For many students, graduating with a single degree in four years is no easy feat.
So imagine graduating with four.
Jin Zhang did exactly that, earning four degrees in four and a half years at Penn State.
The international student from Guangdong, China, received her master of science in information sciences and technology this spring. She also earned two bachelor’s degrees in the College of Information Sciences and Technology – one in IST with an option in design and development, and one in security and risk analysis with an option in information and cybersecurity.

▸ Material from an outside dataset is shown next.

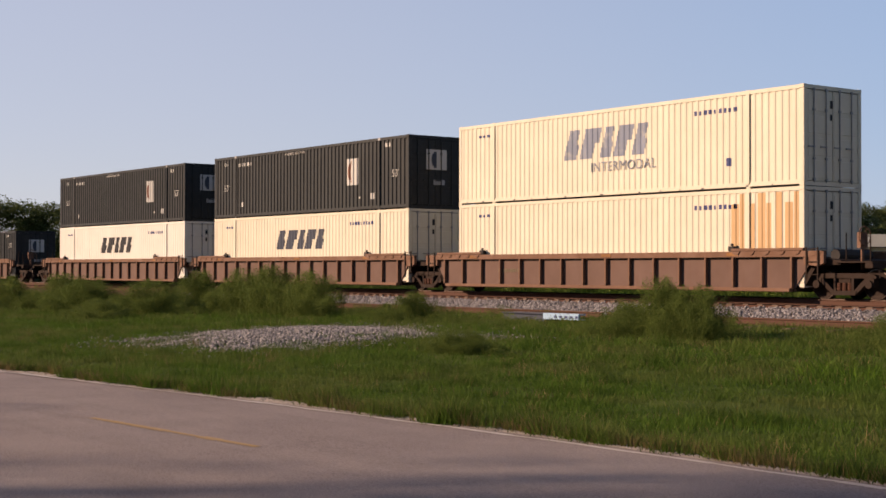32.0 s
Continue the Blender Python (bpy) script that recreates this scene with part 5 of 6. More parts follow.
part("machinery", machinery, "cream", c, "scuffed dirty white refrigeration unit", pose(6.125, 0, 0))
for y, z, w, h2 in ((-0.35, 1.5, 0.25, 0.4), (0.15, 1.4, 0.5, 0.45), (-0.6, 0.95, 0.35, 0.25), (0.0, 0.8, 0.45, 0.5), (0.55, 0.85, 0.3, 0.35)):
    part("vent", lambda bm: box(bm, 0.0, 0.014, y, y + w, z, z + h2), "black", c, at=pose(6.22, 0, 0))
ch = rolls(thing("container_chassis", "black steel container chassis under a reefer box", "chassis", ""), -519.2 + 6.125, 1.10)
def chassis_beams(bm):
    for y in (-0.45, 0.45):
        box(bm, -6.1, 6.1, y - 0.06, y + 0.06, 0.70, 0.96)
    for x in (-6.0, -3.0, 0.0, 3.0, 6.0):
        box(bm, x - 0.08, x + 0.08, -1.2, 1.2, 0.82, 0.97)
    soften(bm, 0.01)
part("chassis_frame", chassis_beams, "dark", ch)
for i in (0, 1):
    part("axle", lambda bm: bar(bm, (0, -1.0, 0), (0, 1.0, 0), 0.075, 8), "dark", ch, at=pose(-6.125 + 0.76 + 1.3 * i, 0, 0.505), key="taxle")
    for y in (-1.10, -0.78, 0.78, 1.10):
        wh = part("wheel", MESH["ttyre"], "tyre", ch, at=pose(-6.125 + 0.76 + 1.3 * i, y, 0.505))
        if y == -1.10:
            part("rim", MESH["trim"], "dark", wh, at=pose(0, -0.115, 0))
part("generator", lambda bm: (box(bm, -2.9, -1.6, -0.95, -0.4, 0.25, 0.62), box(bm, -2.95, -1.55, -1.0, -0.35, 0.62, 0.7)), "mark", ch, "white generator box")
part("underslung_tank", lambda bm: bar(bm, (-1.2, -0.6, 0.42), (0.6, -0.6, 0.42), 0.25, 12), "dark", ch)
for y in (-0.85, 0.85):
    lg = part("landing_leg", lambda bm: (box(bm, 3.25, 3.37, y - 0.06, y + 0.06, 0.02, 0.85), bar(bm, (2.0, y, 0.8), (3.3, y, 0.2), 0.03, 5)), "galv", ch)
    part("foot", lambda bm: box(bm, 3.15, 3.47, y - 0.13, y + 0.13, 0.0, 0.03), "dark", lg)
spine_unit(-524.0, -541.6, "right", "shared", "none")
bird_trailer(-540.5, L53, 4.97, 5.02, "left", 2.41, 12.9, 7.75, slogan_x=0.8, size53=15.4, dirty=True)
spine_unit(-541.6, -557.7, "left", "coupler", "none", True)
t1 = trailer("pale grey road trailer with brown shield emblem", -558.2, L53, 5.08, 4.98, "silver", "right", 11.61, 4.1, (4.5, 10.6), 2.86, False, True, "trailer")
shield(t1, L53, 1.55, 1.52, 1.0, 1.25)

# trailer in a red low well car
well_car("faded red low well car with rust", -562.1, -580.1, "low", RED, "coupler", "coupler")
bird_trailer(-577.5, L53, 4.25, 4.43, "left", 2.6, 12.9, 7.72, slogan_x=0.8, dirty=True)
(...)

Though she has a decorated technical resume, Zhang didn’t initially set out on a path in IST. A talented cellist who grew up with a dream of being a musician, Zhang’s fourth degree is a bachelor of arts in music performance through the College of Arts and Architecture’s Penn State School of Music.
“I was imagining becoming Yo Yo Ma someday,” she said, speaking of the French-born American cellist who was a child prodigy who began performing at the age of 4.
Zhang’s older brother is also a musician and is currently in the top conservatory in China. She said that he had a huge impact on her and her decision to pursue her musical education. Following her passion, she attended a conservatory and middle school in Beijing, beginning with the piano before transitioning to cello, which she practiced 10 hours a day at the age of 13.
“I only spent a half a year practicing cello and I got in [to the conservatory],” said Zhang. “My teacher said that was a miracle.”
When she was 15 years old, Zhang’s youth orchestra traveled to the Lancaster Academy of Music in Lancaster, Pennsylvania. There, she met cello instructor Sarah Male, who saw talent in Zhang and invited her to move to the United States to study. Zhang received permission from her parents and moved to America, spending half her time studying at Lancaster Mennonite High School and half at the music academy.
She then skipped her junior year of high school and began to look at colleges. Her uncle, a computer science professor at Princeton, encouraged her to seek out a major in addition to her musical passion, so she explored Penn State and IST.
“I was looking for a university where I wouldn’t have to abandon cello, but I could do both,” she explained.
Starting her Penn State career pursuing a music degree, she landed in an IST 110 class and found herself intrigued by the coursework.
“I switched [my major] to undecided so I could take other IST courses,” she said. “I then met a professor who introduced SRA (Security and Risk Analysis) to me. That’s how I ended up getting them both.”
As an IST student, Zhang thrived in her classes.
“Jin sought out undergraduate research experiences early in her time in IST, and I could see from the start that she had an eager mind and wanted to have impact,” said Mary Beth Rosson, associate dean for graduate and undergraduate studies and Zhang’s faculty adviser.
While it was sometimes challenging to juggle the schedules to earn three undergraduate degrees simultaneously, Zhang balanced her workload so that she could gain the most from each of her majors.
“The most important thing is that I learned the skills,” she said. “I love the degrees, but I’m not just trying to get the degrees. I really wanted to learn in each area.”
“Now there are multiple things I can do in the future,” she added.
With a master’s degree now under her belt, Zhang has traveled back to China to spend time with her family and to begin her career. At the time of her graduation, she had interviews lined up at two leading Chinese tech companies.
While her professional future looks bright, she plans to return to Penn State to further advance her education.
“I’ll come back for a Ph.D.,” she said.
When she does, it won’t be a surprise to Rosson and other faculty in the college.
“She has a strong internal spirit and lots of grit,” said Rosson. “I never had any doubt that she’d succeed, and at a high level.”